Он составил подробнейшую записку, в которой определил не только количество исполнителей и место каждого во время экзекуции, но даже длину деревянного столба, к коему будут притянуты обреченные. Войдя во вкус зловещих приготовлений, Лепарский набросал чертеж, где все было наглядно обозначено. Чертеж был полностью понятен ему одному. Подчиненные, кому он его показывал, выпучивали глаза и теряли дар речи. С горечью размышлял Лепарский о том, как далека еще матушка-Россия от истинной цивилизации. Попробуй сотвори с подобными балбесами что-нибудь путное, хотя бы и казнь приличную. Им пережуешь, в рот сунешь, так пока пинка не дашь — проглотить не догадаются. Грустя, генерал подсчитывал: «…смертных шесть рубах белого холста, длиною чтоб не доходили до земли четверть аршина… А также шесть белых холщовых платков для завязывания глаз…» — здесь Лепарский прервал писание, не без самодовольства подумал: «Все, как в Петербурге, как у тех… а поймут ли, оценят сходство?!»

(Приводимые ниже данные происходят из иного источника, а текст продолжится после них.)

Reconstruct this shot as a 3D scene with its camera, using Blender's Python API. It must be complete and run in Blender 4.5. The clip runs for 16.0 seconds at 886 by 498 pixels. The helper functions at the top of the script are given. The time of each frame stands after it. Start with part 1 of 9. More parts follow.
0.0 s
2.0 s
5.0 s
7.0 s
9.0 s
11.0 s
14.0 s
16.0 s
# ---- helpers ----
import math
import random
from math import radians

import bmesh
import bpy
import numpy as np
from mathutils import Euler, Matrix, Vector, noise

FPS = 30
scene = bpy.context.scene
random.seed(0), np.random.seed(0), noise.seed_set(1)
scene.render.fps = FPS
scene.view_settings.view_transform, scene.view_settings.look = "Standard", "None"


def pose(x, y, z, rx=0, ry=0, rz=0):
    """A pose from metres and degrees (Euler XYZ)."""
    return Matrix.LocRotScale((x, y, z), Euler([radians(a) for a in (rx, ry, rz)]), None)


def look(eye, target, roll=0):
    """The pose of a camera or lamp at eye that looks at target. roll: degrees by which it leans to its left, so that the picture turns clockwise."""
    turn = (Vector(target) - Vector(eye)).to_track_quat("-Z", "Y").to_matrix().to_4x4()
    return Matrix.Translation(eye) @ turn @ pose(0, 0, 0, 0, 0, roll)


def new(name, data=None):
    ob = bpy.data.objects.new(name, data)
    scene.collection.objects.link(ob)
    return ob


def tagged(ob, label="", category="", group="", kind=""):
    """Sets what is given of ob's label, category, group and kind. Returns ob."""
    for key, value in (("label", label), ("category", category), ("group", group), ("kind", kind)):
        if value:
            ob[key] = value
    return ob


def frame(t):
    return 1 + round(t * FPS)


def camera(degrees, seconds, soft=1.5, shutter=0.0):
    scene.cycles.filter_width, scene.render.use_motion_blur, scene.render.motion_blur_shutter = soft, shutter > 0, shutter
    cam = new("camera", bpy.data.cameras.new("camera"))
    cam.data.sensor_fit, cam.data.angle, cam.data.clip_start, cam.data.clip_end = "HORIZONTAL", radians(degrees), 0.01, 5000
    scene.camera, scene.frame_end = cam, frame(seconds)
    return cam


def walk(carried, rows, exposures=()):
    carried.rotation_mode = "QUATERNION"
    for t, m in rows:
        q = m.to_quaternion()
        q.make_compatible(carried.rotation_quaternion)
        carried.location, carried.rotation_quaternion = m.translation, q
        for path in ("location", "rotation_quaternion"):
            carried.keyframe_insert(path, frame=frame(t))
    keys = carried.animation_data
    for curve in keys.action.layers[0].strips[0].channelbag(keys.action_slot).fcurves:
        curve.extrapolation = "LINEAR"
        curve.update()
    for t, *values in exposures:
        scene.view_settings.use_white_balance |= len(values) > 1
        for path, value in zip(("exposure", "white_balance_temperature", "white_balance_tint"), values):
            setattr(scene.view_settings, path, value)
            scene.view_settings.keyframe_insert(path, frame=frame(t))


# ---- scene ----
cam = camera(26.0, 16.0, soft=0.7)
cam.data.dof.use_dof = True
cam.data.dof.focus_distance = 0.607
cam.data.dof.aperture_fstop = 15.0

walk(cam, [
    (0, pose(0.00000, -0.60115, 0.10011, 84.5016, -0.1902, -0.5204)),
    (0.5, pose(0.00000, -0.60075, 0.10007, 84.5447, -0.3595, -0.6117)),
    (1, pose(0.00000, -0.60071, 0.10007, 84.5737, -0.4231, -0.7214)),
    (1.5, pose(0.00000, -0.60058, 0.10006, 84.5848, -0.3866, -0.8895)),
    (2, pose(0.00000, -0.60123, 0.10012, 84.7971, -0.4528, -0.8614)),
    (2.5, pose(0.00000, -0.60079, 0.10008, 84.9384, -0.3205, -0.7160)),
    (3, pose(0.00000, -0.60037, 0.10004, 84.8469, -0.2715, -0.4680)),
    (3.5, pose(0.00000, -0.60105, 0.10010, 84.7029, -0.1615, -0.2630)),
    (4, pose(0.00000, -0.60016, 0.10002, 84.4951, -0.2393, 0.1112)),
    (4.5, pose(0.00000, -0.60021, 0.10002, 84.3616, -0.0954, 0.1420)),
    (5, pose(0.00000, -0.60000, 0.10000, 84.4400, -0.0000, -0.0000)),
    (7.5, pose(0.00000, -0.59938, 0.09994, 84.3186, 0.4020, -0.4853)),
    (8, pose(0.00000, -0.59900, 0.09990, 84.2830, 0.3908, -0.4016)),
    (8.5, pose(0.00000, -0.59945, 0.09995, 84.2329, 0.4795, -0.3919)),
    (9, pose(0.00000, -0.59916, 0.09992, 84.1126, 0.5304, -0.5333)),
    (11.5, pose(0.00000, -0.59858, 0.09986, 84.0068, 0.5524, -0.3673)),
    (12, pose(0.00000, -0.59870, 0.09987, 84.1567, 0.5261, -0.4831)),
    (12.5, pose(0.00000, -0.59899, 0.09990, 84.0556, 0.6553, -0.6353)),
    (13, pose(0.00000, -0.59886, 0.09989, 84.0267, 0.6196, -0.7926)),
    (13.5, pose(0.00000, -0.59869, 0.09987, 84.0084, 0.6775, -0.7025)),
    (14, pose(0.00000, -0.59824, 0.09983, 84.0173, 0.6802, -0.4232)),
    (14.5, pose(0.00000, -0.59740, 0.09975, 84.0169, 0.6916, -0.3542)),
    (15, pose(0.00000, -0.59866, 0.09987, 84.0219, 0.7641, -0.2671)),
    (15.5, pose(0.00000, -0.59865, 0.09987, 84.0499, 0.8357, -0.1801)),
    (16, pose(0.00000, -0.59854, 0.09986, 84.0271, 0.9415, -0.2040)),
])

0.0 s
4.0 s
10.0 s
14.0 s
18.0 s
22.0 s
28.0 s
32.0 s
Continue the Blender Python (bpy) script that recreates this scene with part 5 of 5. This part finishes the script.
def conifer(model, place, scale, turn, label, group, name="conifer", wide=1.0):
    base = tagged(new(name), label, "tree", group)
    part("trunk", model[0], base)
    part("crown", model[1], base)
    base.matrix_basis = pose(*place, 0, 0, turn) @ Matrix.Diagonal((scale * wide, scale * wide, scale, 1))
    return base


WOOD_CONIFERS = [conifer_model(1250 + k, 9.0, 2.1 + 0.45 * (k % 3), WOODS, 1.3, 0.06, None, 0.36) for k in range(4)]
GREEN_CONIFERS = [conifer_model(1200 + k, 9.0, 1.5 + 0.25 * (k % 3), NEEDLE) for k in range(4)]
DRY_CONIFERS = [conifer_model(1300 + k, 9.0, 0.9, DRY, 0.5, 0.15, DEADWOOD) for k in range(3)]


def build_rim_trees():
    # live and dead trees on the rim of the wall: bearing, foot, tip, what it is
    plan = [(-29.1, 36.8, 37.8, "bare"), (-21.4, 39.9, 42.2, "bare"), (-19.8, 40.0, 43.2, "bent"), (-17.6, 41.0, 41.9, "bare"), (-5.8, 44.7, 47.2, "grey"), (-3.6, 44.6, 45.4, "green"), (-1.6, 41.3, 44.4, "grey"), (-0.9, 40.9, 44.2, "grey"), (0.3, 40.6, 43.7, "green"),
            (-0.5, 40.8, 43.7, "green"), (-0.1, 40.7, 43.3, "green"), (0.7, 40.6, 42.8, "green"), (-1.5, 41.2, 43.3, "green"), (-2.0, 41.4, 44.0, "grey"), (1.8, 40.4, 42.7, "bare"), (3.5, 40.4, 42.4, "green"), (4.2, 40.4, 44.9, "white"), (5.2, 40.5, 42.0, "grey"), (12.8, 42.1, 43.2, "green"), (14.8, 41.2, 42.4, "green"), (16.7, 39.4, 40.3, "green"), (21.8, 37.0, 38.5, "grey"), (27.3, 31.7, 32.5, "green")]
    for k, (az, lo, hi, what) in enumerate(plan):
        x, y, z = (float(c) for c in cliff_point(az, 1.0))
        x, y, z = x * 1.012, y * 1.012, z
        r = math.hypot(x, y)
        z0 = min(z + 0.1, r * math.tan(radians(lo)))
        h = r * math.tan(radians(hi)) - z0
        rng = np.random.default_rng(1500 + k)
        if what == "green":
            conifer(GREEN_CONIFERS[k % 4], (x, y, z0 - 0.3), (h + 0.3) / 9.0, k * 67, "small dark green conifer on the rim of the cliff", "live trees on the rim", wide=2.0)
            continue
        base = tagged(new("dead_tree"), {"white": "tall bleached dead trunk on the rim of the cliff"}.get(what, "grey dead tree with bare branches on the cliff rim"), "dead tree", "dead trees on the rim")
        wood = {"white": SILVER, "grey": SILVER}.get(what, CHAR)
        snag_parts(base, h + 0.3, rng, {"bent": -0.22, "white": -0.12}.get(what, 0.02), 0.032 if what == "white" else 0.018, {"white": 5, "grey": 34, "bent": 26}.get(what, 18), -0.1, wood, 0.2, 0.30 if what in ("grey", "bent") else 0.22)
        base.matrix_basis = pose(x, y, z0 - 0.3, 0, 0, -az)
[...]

Не забыл генерал и о мерах бдительности, ибо страх веред возмущением, пожиравший их государя, таинственно передавался и его ставленникам, от мала до велика. Записку «Обряд казни» Лепарский закончил так: «Все время до дня экзекуции, особливо в последнюю ночь, должно усугубить надзор за арестантами и, если можно, прибавить караулы, ибо они, узнавши о приготовлениях, готовы решиться опять на что-либо отчаянное».
Генерал остался доволен своим трудом, красиво, с завитушками, расписался, откинулся в кресле. Он устал и хотел лишь одного, чтобы поскорее все кончилось.